**Problem**
Set the listing down again in full, word for word, with the pictures left out.

[Data provided start]

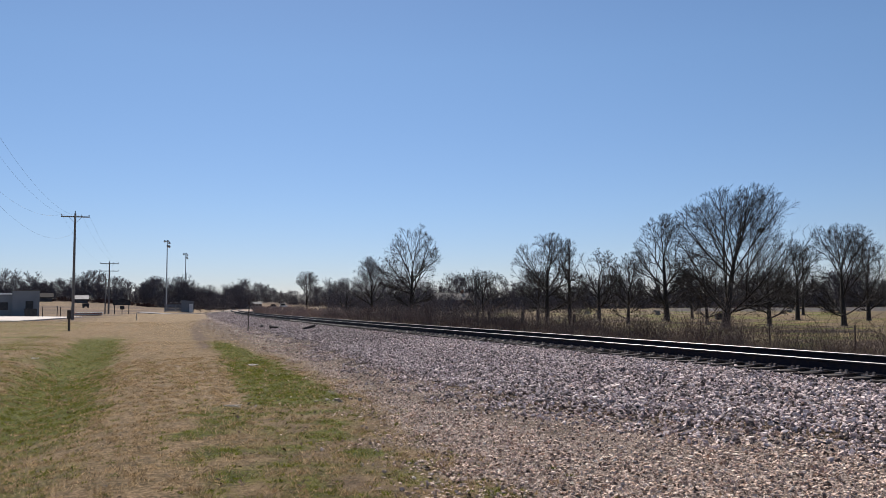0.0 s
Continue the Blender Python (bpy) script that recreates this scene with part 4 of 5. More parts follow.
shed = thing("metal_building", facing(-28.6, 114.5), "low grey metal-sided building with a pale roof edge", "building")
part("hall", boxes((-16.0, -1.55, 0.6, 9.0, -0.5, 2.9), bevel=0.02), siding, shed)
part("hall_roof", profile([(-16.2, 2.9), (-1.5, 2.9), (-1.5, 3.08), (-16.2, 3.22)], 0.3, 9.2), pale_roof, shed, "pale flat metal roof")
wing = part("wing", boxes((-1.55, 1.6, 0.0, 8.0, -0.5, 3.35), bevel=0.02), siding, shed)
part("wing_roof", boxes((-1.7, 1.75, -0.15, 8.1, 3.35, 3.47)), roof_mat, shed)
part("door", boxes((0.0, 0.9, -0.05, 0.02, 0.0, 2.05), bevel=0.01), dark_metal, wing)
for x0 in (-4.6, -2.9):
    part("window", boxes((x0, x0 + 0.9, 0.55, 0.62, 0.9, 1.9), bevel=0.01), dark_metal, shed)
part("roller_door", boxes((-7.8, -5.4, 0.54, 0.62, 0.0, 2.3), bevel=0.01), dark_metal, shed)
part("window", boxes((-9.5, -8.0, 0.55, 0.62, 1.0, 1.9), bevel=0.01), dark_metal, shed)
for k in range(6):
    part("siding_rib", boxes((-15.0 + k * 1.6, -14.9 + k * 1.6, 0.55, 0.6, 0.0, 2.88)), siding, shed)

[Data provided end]

**Finished exercise**
0.0 s
Continue the Blender Python (bpy) script that recreates this scene with part 4 of 5. More parts follow.
shed = thing("metal_building", facing(-28.6, 114.5), "low grey metal-sided building with a pale roof edge", "building")
part("hall", boxes((-16.0, -1.55, 0.6, 9.0, -0.5, 2.9), bevel=0.02), siding, shed)
part("hall_roof", profile([(-16.2, 2.9), (-1.5, 2.9), (-1.5, 3.08), (-16.2, 3.22)], 0.3, 9.2), pale_roof, shed, "pale flat metal roof")
wing = part("wing", boxes((-1.55, 1.6, 0.0, 8.0, -0.5, 3.35), bevel=0.02), siding, shed)
part("wing_roof", boxes((-1.7, 1.75, -0.15, 8.1, 3.35, 3.47)), roof_mat, shed)
part("door", boxes((0.0, 0.9, -0.05, 0.02, 0.0, 2.05), bevel=0.01), dark_metal, wing)
for x0 in (-4.6, -2.9):
    part("window", boxes((x0, x0 + 0.9, 0.55, 0.62, 0.9, 1.9), bevel=0.01), dark_metal, shed)
part("roller_door", boxes((-7.8, -5.4, 0.54, 0.62, 0.0, 2.3), bevel=0.01), dark_metal, shed)
part("window", boxes((-9.5, -8.0, 0.55, 0.62, 1.0, 1.9), bevel=0.01), dark_metal, shed)
for k in range(6):
    part("siding_rib", boxes((-15.0 + k * 1.6, -14.9 + k * 1.6, 0.55, 0.6, 0.0, 2.88)), siding, shed)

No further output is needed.